- Request
Transcribe the material exactly. Images do not belong in the copy.

- Data excerpt
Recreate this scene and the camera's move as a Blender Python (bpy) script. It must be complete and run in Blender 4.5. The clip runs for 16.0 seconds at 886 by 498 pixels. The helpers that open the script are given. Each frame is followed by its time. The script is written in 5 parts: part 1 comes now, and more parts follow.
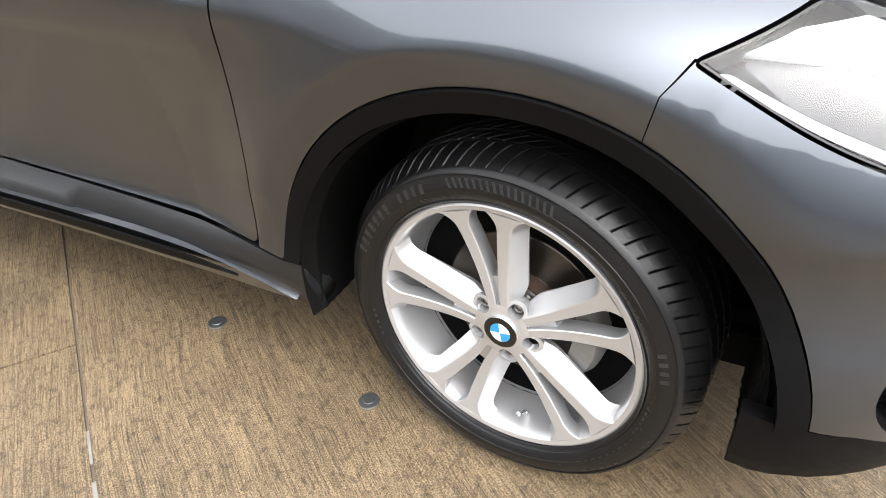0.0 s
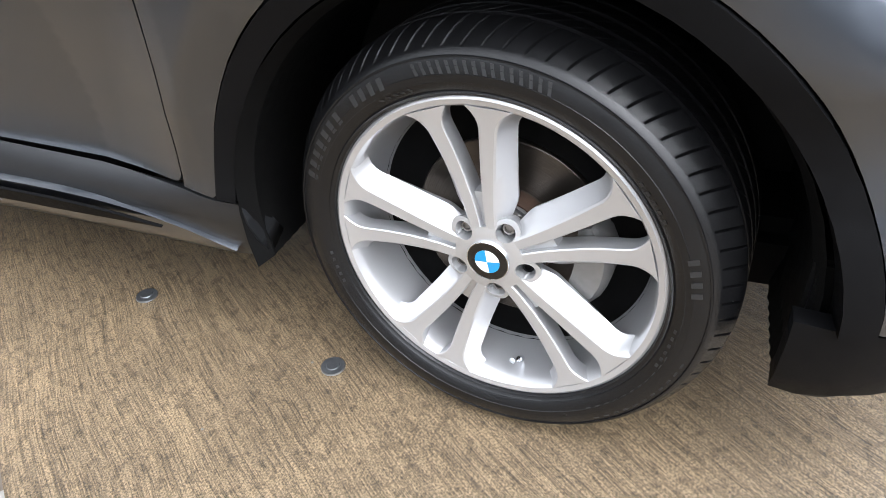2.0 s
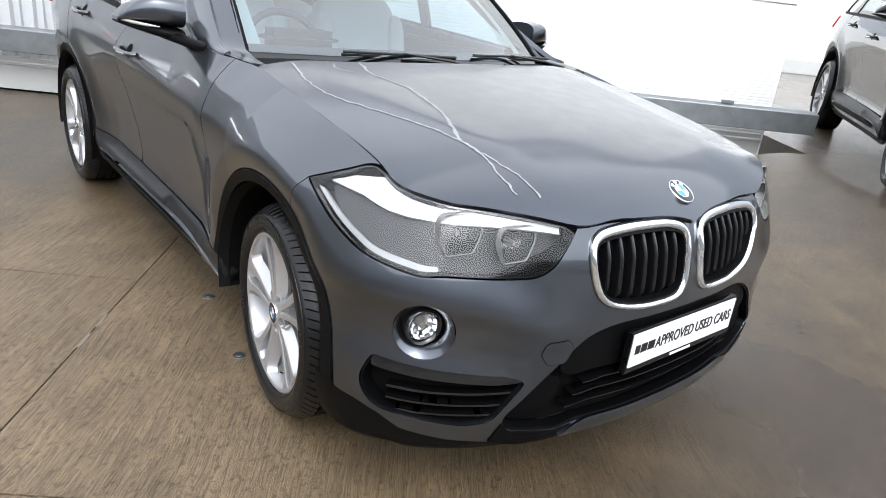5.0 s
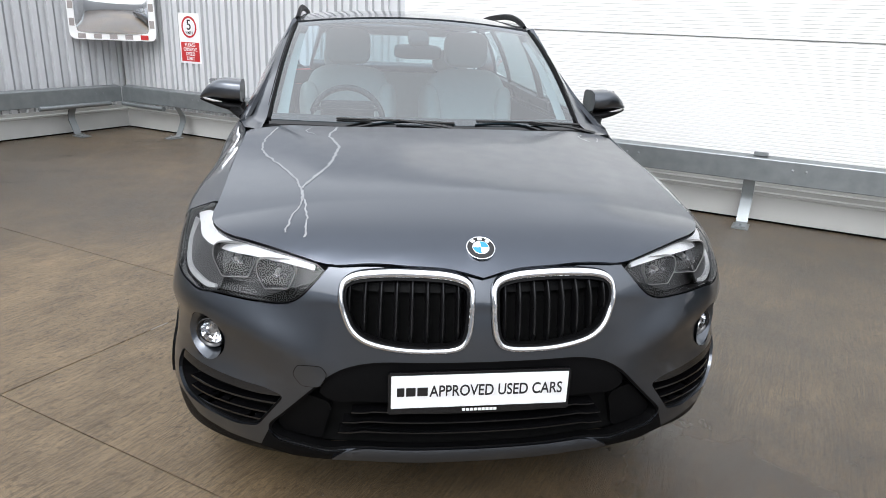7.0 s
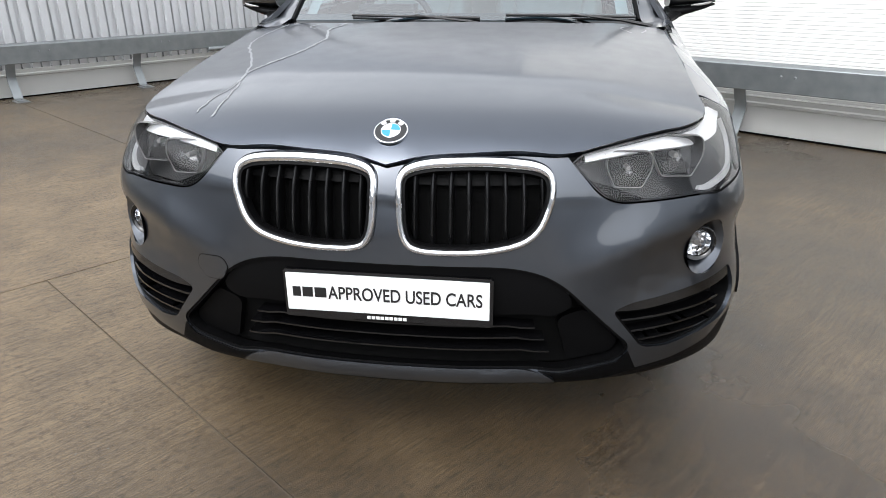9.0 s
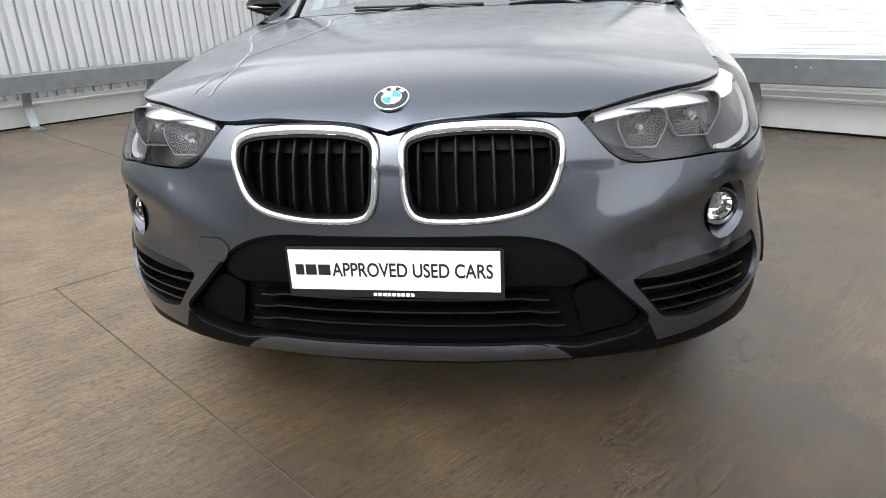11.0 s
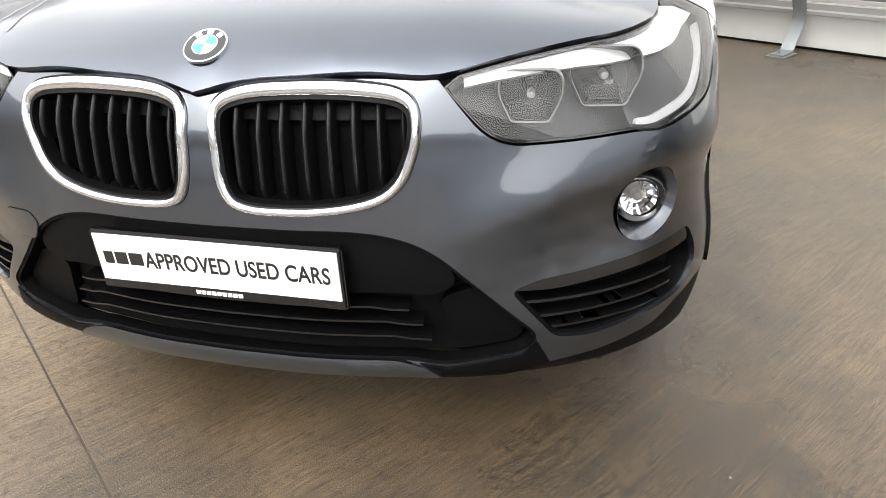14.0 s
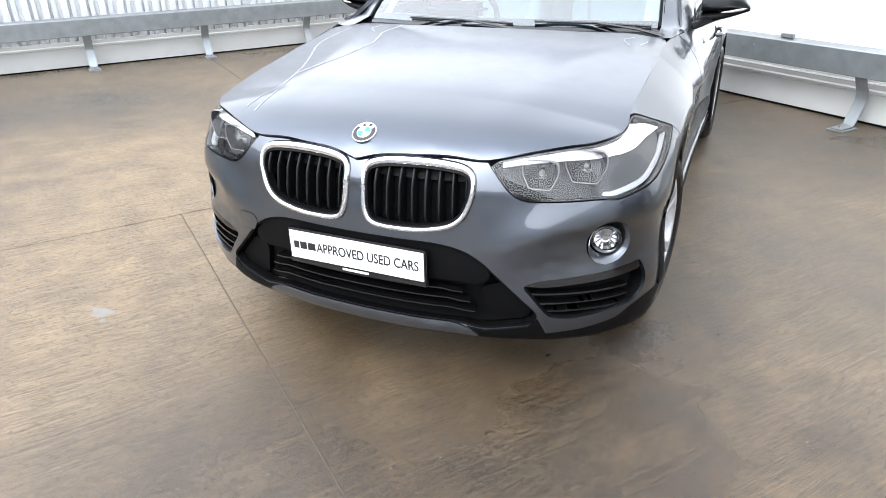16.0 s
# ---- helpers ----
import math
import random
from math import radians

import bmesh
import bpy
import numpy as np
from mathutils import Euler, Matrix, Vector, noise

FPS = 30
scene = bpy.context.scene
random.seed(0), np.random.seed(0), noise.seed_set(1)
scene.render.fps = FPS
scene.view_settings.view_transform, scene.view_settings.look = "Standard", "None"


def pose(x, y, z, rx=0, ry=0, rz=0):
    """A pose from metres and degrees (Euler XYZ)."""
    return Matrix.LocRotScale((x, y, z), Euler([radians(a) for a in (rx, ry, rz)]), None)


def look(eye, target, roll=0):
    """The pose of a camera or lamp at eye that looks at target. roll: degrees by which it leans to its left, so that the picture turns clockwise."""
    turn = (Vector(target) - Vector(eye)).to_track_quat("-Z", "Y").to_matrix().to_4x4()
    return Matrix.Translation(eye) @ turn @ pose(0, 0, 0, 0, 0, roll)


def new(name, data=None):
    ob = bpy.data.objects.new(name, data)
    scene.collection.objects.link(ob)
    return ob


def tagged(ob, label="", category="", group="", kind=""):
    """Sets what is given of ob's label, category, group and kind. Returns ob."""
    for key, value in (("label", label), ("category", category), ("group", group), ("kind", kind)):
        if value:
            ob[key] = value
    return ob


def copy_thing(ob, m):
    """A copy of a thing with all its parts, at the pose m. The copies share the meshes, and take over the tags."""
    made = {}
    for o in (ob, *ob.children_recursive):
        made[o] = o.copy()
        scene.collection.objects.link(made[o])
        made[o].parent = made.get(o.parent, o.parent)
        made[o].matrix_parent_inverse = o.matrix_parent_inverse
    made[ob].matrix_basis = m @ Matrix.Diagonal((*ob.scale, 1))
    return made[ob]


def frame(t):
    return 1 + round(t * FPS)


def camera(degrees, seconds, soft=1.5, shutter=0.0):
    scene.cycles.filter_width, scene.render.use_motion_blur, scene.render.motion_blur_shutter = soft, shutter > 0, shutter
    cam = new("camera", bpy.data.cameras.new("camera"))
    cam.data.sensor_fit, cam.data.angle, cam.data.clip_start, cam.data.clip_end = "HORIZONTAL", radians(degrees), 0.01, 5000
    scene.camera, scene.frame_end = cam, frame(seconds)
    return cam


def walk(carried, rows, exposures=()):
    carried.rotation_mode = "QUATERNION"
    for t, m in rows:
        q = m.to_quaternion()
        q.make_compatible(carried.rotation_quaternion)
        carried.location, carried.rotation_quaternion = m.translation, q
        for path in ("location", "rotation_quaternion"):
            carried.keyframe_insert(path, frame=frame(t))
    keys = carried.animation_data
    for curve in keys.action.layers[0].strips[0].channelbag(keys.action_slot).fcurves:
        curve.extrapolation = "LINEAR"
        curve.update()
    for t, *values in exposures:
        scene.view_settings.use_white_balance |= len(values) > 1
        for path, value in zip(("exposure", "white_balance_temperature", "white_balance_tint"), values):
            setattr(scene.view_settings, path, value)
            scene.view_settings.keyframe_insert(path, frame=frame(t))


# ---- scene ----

- Answer to the problem
Recreate this scene and the camera's move as a Blender Python (bpy) script. It must be complete and run in Blender 4.5. The clip runs for 16.0 seconds at 886 by 498 pixels. The helpers that open the script are given. Each frame is followed by its time. The script is written in 5 parts: part 1 comes now, and more parts follow.
0.0 s
2.0 s
5.0 s
7.0 s
9.0 s
11.0 s
14.0 s
16.0 s
# ---- helpers ----
import math
import random
from math import radians

import bmesh
import bpy
import numpy as np
from mathutils import Euler, Matrix, Vector, noise

FPS = 30
scene = bpy.context.scene
random.seed(0), np.random.seed(0), noise.seed_set(1)
scene.render.fps = FPS
scene.view_settings.view_transform, scene.view_settings.look = "Standard", "None"


def pose(x, y, z, rx=0, ry=0, rz=0):
    """A pose from metres and degrees (Euler XYZ)."""
    return Matrix.LocRotScale((x, y, z), Euler([radians(a) for a in (rx, ry, rz)]), None)


def look(eye, target, roll=0):
    """The pose of a camera or lamp at eye that looks at target. roll: degrees by which it leans to its left, so that the picture turns clockwise."""
    turn = (Vector(target) - Vector(eye)).to_track_quat("-Z", "Y").to_matrix().to_4x4()
    return Matrix.Translation(eye) @ turn @ pose(0, 0, 0, 0, 0, roll)


def new(name, data=None):
    ob = bpy.data.objects.new(name, data)
    scene.collection.objects.link(ob)
    return ob


def tagged(ob, label="", category="", group="", kind=""):
    """Sets what is given of ob's label, category, group and kind. Returns ob."""
    for key, value in (("label", label), ("category", category), ("group", group), ("kind", kind)):
        if value:
            ob[key] = value
    return ob


def copy_thing(ob, m):
    """A copy of a thing with all its parts, at the pose m. The copies share the meshes, and take over the tags."""
    made = {}
    for o in (ob, *ob.children_recursive):
        made[o] = o.copy()
        scene.collection.objects.link(made[o])
        made[o].parent = made.get(o.parent, o.parent)
        made[o].matrix_parent_inverse = o.matrix_parent_inverse
    made[ob].matrix_basis = m @ Matrix.Diagonal((*ob.scale, 1))
    return made[ob]


def frame(t):
    return 1 + round(t * FPS)


def camera(degrees, seconds, soft=1.5, shutter=0.0):
    scene.cycles.filter_width, scene.render.use_motion_blur, scene.render.motion_blur_shutter = soft, shutter > 0, shutter
    cam = new("camera", bpy.data.cameras.new("camera"))
    cam.data.sensor_fit, cam.data.angle, cam.data.clip_start, cam.data.clip_end = "HORIZONTAL", radians(degrees), 0.01, 5000
    scene.camera, scene.frame_end = cam, frame(seconds)
    return cam


def walk(carried, rows, exposures=()):
    carried.rotation_mode = "QUATERNION"
    for t, m in rows:
        q = m.to_quaternion()
        q.make_compatible(carried.rotation_quaternion)
        carried.location, carried.rotation_quaternion = m.translation, q
        for path in ("location", "rotation_quaternion"):
            carried.keyframe_insert(path, frame=frame(t))
    keys = carried.animation_data
    for curve in keys.action.layers[0].strips[0].channelbag(keys.action_slot).fcurves:
        curve.extrapolation = "LINEAR"
        curve.update()
    for t, *values in exposures:
        scene.view_settings.use_white_balance |= len(values) > 1
        for path, value in zip(("exposure", "white_balance_temperature", "white_balance_tint"), values):
            setattr(scene.view_settings, path, value)
            scene.view_settings.keyframe_insert(path, frame=frame(t))


# ---- scene ----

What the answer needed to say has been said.